__WHAT THE TASK REQUIRES__. Everything from the first line of the data below through the line that contains "mat, road, label)" should be written out exactly, please, and nothing more; the pictures stay out.

BEGIN SUPPLIED MATERIAL

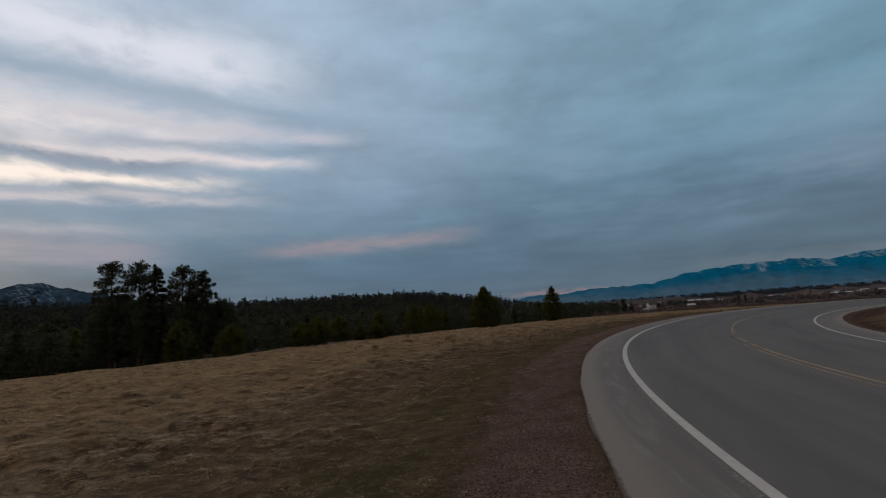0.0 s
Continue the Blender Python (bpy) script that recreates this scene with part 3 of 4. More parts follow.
def build_road():
    n = len(ROAD_S)
    i = np.arange(n)
    # the outer edge of the asphalt is frayed
    offs = np.array([-SHOULDER, -0.8, -0.4, 0, 0.6, 1.3, 2.0, 2.8, 3.6, 4.4, 5.2, 6.0, 6.8, 7.5, 8.1, PAVED_IN])
    fine = np.arange(0, n - 1, 0.5)
    hx = lambda a: np.interp(fine, i, a)
    H, X0, Y0, Z0 = hx(ROAD_H), hx(ROAD_X), hx(ROAD_Y), hx(ROAD_Z)
    s = hx(ROAD_S)
    rows, ofs = [], []
    fray = 0.04 * waves(s, s * 0, 21, 3.5, 5)
    for j, o in enumerate([offs[0], *offs, offs[-1]]):
        oo = np.full(len(s), o) + (fray if j < 2 else 0) + (fray * 0.8 if j > len(offs) - 1 else 0)
        dz = -0.12 if j in (0, len(offs) + 1) else 0.0
        rows.append(np.stack([X0 + np.cos(H) * oo, Y0 - np.sin(H) * oo, Z0 + FALL * oo + dz], -1))
        ofs.append(oo)
    V = np.stack(rows, 1).reshape(-1, 3)
    F = grid_faces(len(s), len(ofs))[:, ::-1]
    me = mesh_of("road", V, F, MAT_ROAD, {"offset": np.stack(ofs, 1).ravel(), "along": np.repeat(s, len(ofs))})
    road = tagged(new("road", me), "worn grey two-lane asphalt road bending to the east", "road", kind="structure")
    w = 0.13
    ribbon("edge_line", [-w / 2, w / 2], 0, n, 0.004, MAT_WHITE, road, "worn white edge line along the outer lane")
    ribbon("edge_line", [INNER - 0.05, INNER + 0.05], 0, n, 0.004, MAT_WHITE, road, "thin white edge line along the inner lane")

    def stretch(a, b, o, mat, label):
        ribbon("centre_line", [LANE_OUT + o - 0.042, LANE_OUT + o + 0.042], int((a + 40) / STEP), int((b + 40) / STEP), 0.004, mat, road, label)

    # the inner of the two yellow lines holds but for worn patches; the outer one is all but gone past the first bend
    stretch(-40, 1.5, 0.11, MAT_YELLOW, "worn yellow centre line")
    stretch(1.0, 12, 0.11, MAT_YELLOW_FAINT, "faded yellow centre line")
    stretch(12, 20.5, 0.08, MAT_YELLOW, "worn yellow centre line")
    stretch(20.5, 36, 0.06, MAT_YELLOW, "worn yellow centre line")
    stretch(36, 110, 0.06, MAT_YELLOW_FAINT, "faded yellow centre line")
    stretch(-40, 1.5, -0.11, MAT_YELLOW_FAINT, "faded yellow centre line")
    stretch(1.0, 6, -0.11, MAT_YELLOW_GONE, "last traces of a yellow centre line")
    ribbon("old_line", [-0.16, -0.07], int(23 / STEP), int(56 / STEP), 0.0025, MAT_GHOST, road, "chalky remnants of an older white line")
    # two dark scuffs across the white line
    for sx, sy, turn in ((10.91, 26.39, -38), (10.83, 26.20, -30)):
        bm = bmesh.new()
        bmesh.ops.create_grid(bm, x_segments=4, y_segments=2, size=0.5)
        for v in bm.verts:
            v.co.x *= 0.14
            v.co.y = v.co.y * 0.022 * (1 - 1.4 * abs(v.co.x) / 0.14) + 0.008 * math.sin(v.co.x * 40)
        m = part("scuff", bm, MAT_SCUFF, road, "dark scuff across the paint")
        o, ss, zr = road_frame([sx], [sy])
        m.matrix_world = pose(sx, sy, float(zr[0] + FALL * o[0]) + 0.009, 0, 0, turn)


build_road()

# ------------------------------------------------------------------ trees


def cone_tube(points, radii, sides=7):
    """A tapered tube through points."""
    V, F = [], []
    points = np.asarray(points, float)
    for p, r in zip(points, radii):
        a = np.arange(sides) / sides * 6.283
        V.append(np.stack([p[0] + np.cos(a) * r, p[1] + np.sin(a) * r, np.full(sides, p[2])], 1))
    V = np.concatenate(V)
    for i in range(len(points) - 1):
        for j in range(sides):
            a, b = i * sides + j, i * sides + (j + 1) % sides
            F.append((a, b, b + sides, a + sides))
    return V, np.array(F)


def blades(c, u, w, length, width):
    """One pointed triangle per centre: direction u, side w."""
    a = c - w * width[:, None] / 2
    b = c + w * width[:, None] / 2
    t = c + u * length[:, None]
    V = np.stack([a, b, t], 1).reshape(-1, 3)
    return V, np.arange(len(V)).reshape(-1, 3)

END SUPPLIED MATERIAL

__COMPLETE RESPONSE__.
0.0 s
Continue the Blender Python (bpy) script that recreates this scene with part 3 of 4. More parts follow.
def build_road():
    n = len(ROAD_S)
    i = np.arange(n)
    # the outer edge of the asphalt is frayed
    offs = np.array([-SHOULDER, -0.8, -0.4, 0, 0.6, 1.3, 2.0, 2.8, 3.6, 4.4, 5.2, 6.0, 6.8, 7.5, 8.1, PAVED_IN])
    fine = np.arange(0, n - 1, 0.5)
    hx = lambda a: np.interp(fine, i, a)
    H, X0, Y0, Z0 = hx(ROAD_H), hx(ROAD_X), hx(ROAD_Y), hx(ROAD_Z)
    s = hx(ROAD_S)
    rows, ofs = [], []
    fray = 0.04 * waves(s, s * 0, 21, 3.5, 5)
    for j, o in enumerate([offs[0], *offs, offs[-1]]):
        oo = np.full(len(s), o) + (fray if j < 2 else 0) + (fray * 0.8 if j > len(offs) - 1 else 0)
        dz = -0.12 if j in (0, len(offs) + 1) else 0.0
        rows.append(np.stack([X0 + np.cos(H) * oo, Y0 - np.sin(H) * oo, Z0 + FALL * oo + dz], -1))
        ofs.append(oo)
    V = np.stack(rows, 1).reshape(-1, 3)
    F = grid_faces(len(s), len(ofs))[:, ::-1]
    me = mesh_of("road", V, F, MAT_ROAD, {"offset": np.stack(ofs, 1).ravel(), "along": np.repeat(s, len(ofs))})
    road = tagged(new("road", me), "worn grey two-lane asphalt road bending to the east", "road", kind="structure")
    w = 0.13
    ribbon("edge_line", [-w / 2, w / 2], 0, n, 0.004, MAT_WHITE, road, "worn white edge line along the outer lane")
    ribbon("edge_line", [INNER - 0.05, INNER + 0.05], 0, n, 0.004, MAT_WHITE, road, "thin white edge line along the inner lane")

    def stretch(a, b, o, mat, label):
        ribbon("centre_line", [LANE_OUT + o - 0.042, LANE_OUT + o + 0.042], int((a + 40) / STEP), int((b + 40) / STEP), 0.004, mat, road, label)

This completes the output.